Stored data

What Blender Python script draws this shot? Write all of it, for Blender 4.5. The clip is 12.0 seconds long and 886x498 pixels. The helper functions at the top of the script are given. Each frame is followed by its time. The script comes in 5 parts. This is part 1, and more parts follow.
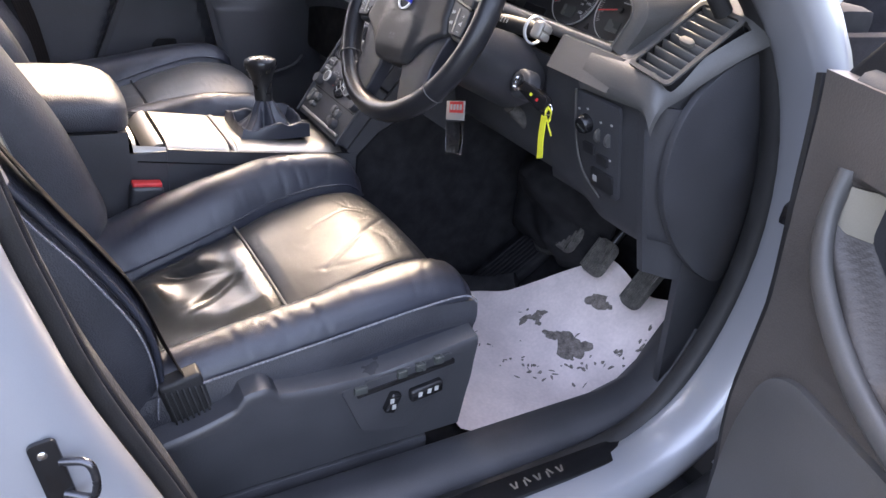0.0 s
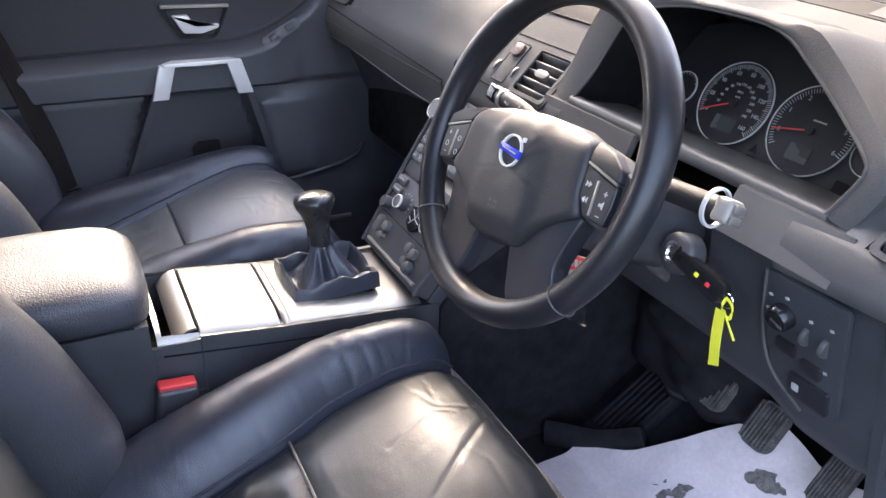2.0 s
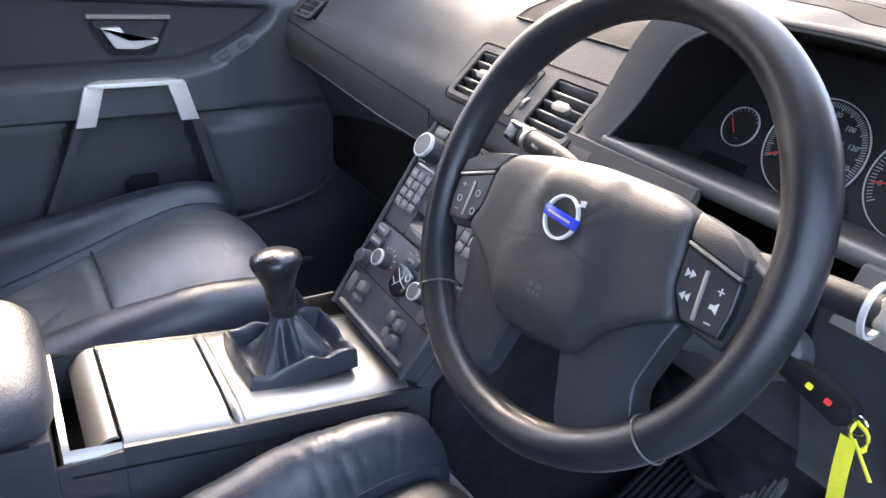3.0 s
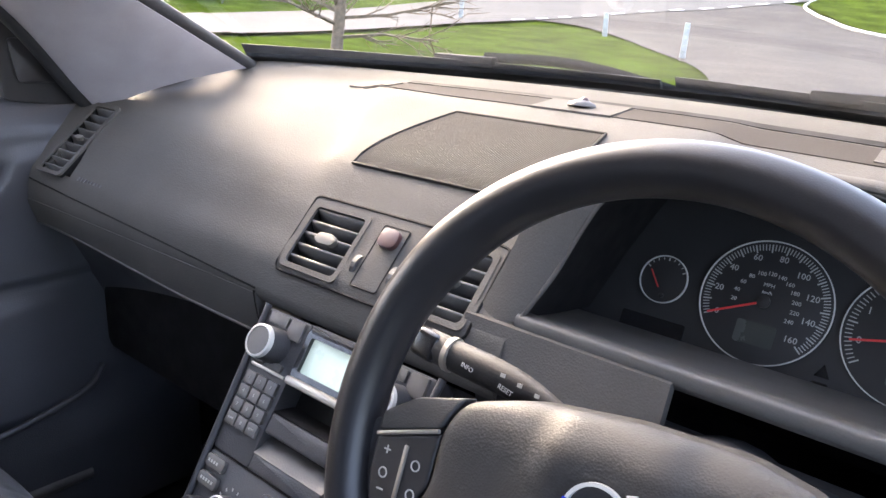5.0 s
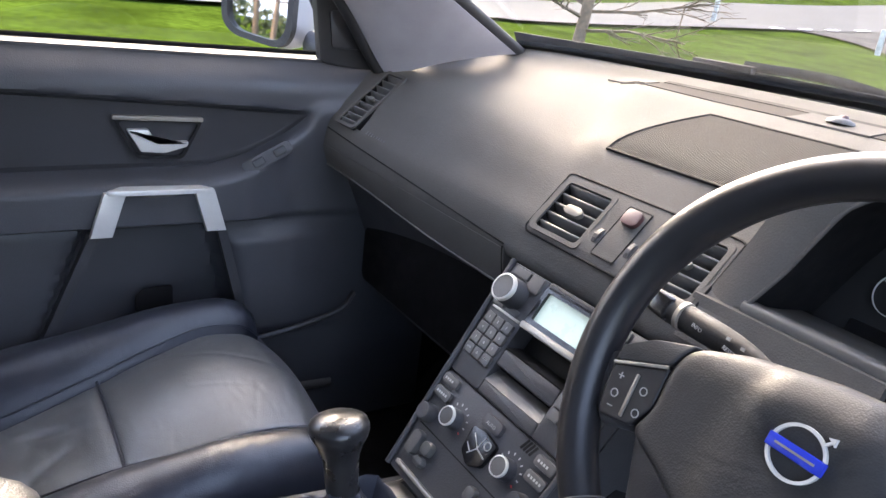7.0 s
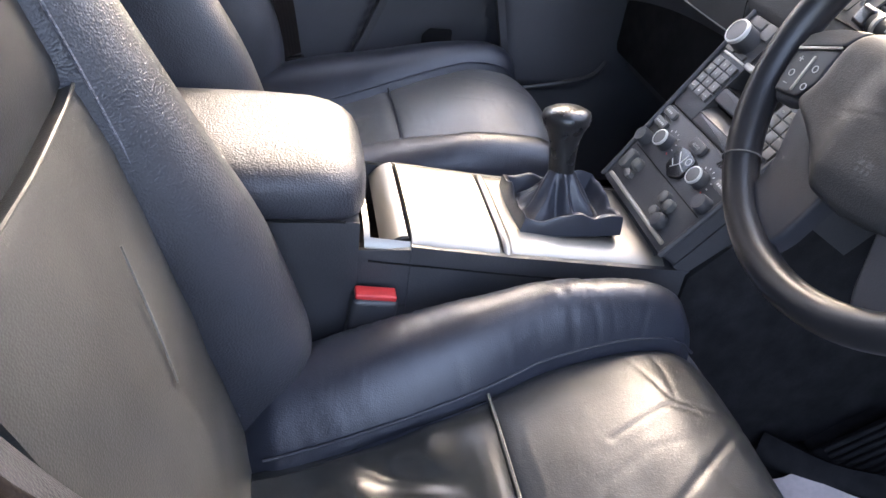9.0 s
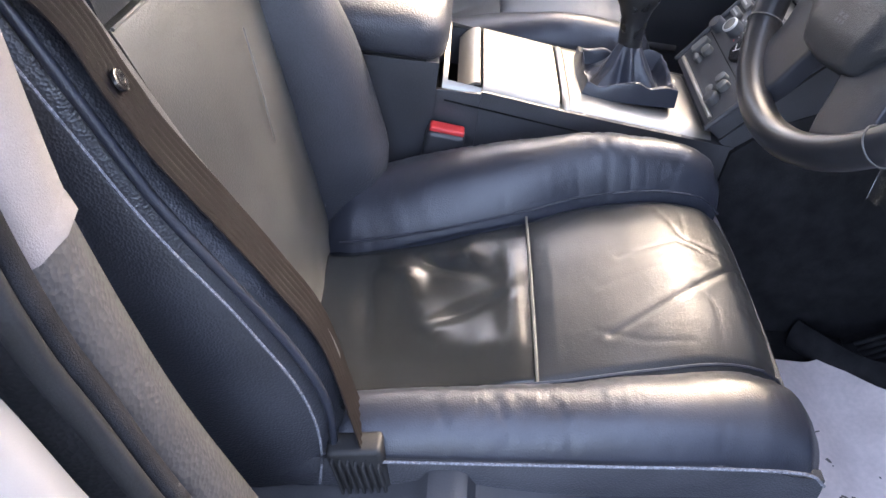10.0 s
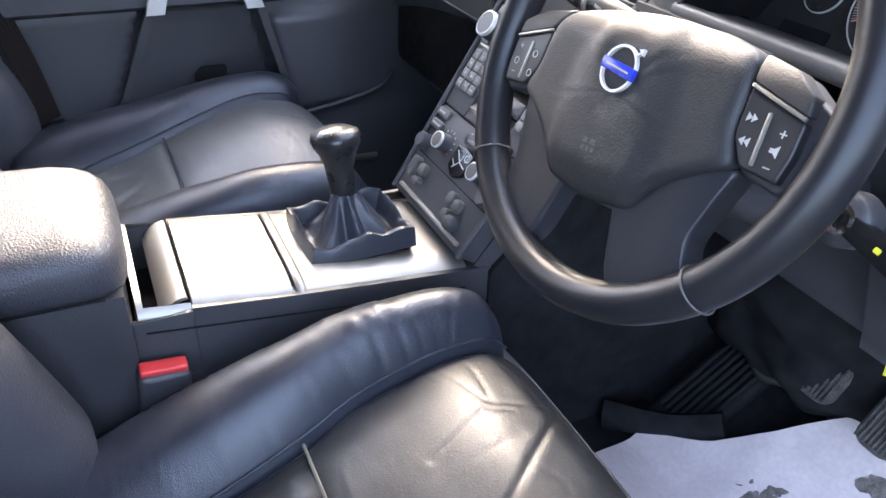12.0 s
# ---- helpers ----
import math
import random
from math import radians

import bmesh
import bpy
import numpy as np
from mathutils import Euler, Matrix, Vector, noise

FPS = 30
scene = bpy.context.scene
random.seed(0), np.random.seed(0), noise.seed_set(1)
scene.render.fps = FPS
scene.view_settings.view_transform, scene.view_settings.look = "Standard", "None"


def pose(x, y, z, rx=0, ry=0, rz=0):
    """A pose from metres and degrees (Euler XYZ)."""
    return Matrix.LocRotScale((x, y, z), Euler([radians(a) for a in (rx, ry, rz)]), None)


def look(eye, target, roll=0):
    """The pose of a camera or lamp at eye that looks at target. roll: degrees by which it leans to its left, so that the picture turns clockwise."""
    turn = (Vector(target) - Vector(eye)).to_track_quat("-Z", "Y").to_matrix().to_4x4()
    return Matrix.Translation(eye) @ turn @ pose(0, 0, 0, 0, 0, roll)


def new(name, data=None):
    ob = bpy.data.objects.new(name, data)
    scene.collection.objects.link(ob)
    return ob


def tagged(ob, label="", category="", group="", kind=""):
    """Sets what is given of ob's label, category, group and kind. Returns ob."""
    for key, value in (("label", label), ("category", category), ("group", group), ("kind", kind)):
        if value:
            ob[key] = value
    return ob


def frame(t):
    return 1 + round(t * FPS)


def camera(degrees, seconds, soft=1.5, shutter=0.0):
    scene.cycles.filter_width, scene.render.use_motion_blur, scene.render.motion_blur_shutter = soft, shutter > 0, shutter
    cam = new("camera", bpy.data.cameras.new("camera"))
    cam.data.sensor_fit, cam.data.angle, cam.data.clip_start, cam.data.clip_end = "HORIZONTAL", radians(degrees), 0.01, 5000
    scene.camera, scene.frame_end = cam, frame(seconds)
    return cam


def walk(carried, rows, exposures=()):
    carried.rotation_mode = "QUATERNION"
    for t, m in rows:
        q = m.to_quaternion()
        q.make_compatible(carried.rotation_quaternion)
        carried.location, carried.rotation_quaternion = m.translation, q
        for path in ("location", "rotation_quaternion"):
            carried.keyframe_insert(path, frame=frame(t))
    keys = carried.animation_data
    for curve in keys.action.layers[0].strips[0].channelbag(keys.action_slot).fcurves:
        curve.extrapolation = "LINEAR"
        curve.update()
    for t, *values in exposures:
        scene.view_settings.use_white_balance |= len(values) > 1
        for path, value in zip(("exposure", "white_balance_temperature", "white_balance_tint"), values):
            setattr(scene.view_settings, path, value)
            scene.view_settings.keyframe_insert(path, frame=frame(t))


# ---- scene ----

Required work
Write out nothing but the lines from the start of the data through the line with "for t, m in". Leave out the pictures.

Response
What Blender Python script draws this shot? Write all of it, for Blender 4.5. The clip is 12.0 seconds long and 886x498 pixels. The helper functions at the top of the script are given. Each frame is followed by its time. The script comes in 5 parts. This is part 1, and more parts follow.
0.0 s
2.0 s
3.0 s
5.0 s
7.0 s
9.0 s
10.0 s
12.0 s
# ---- helpers ----
import math
import random
from math import radians

import bmesh
import bpy
import numpy as np
from mathutils import Euler, Matrix, Vector, noise

FPS = 30
scene = bpy.context.scene
random.seed(0), np.random.seed(0), noise.seed_set(1)
scene.render.fps = FPS
scene.view_settings.view_transform, scene.view_settings.look = "Standard", "None"


def pose(x, y, z, rx=0, ry=0, rz=0):
    """A pose from metres and degrees (Euler XYZ)."""
    return Matrix.LocRotScale((x, y, z), Euler([radians(a) for a in (rx, ry, rz)]), None)


def look(eye, target, roll=0):
    """The pose of a camera or lamp at eye that looks at target. roll: degrees by which it leans to its left, so that the picture turns clockwise."""
    turn = (Vector(target) - Vector(eye)).to_track_quat("-Z", "Y").to_matrix().to_4x4()
    return Matrix.Translation(eye) @ turn @ pose(0, 0, 0, 0, 0, roll)


def new(name, data=None):
    ob = bpy.data.objects.new(name, data)
    scene.collection.objects.link(ob)
    return ob


def tagged(ob, label="", category="", group="", kind=""):
    """Sets what is given of ob's label, category, group and kind. Returns ob."""
    for key, value in (("label", label), ("category", category), ("group", group), ("kind", kind)):
        if value:
            ob[key] = value
    return ob


def frame(t):
    return 1 + round(t * FPS)


def camera(degrees, seconds, soft=1.5, shutter=0.0):
    scene.cycles.filter_width, scene.render.use_motion_blur, scene.render.motion_blur_shutter = soft, shutter > 0, shutter
    cam = new("camera", bpy.data.cameras.new("camera"))
    cam.data.sensor_fit, cam.data.angle, cam.data.clip_start, cam.data.clip_end = "HORIZONTAL", radians(degrees), 0.01, 5000
    scene.camera, scene.frame_end = cam, frame(seconds)
    return cam


def walk(carried, rows, exposures=()):
    carried.rotation_mode = "QUATERNION"
    for t, m in rows:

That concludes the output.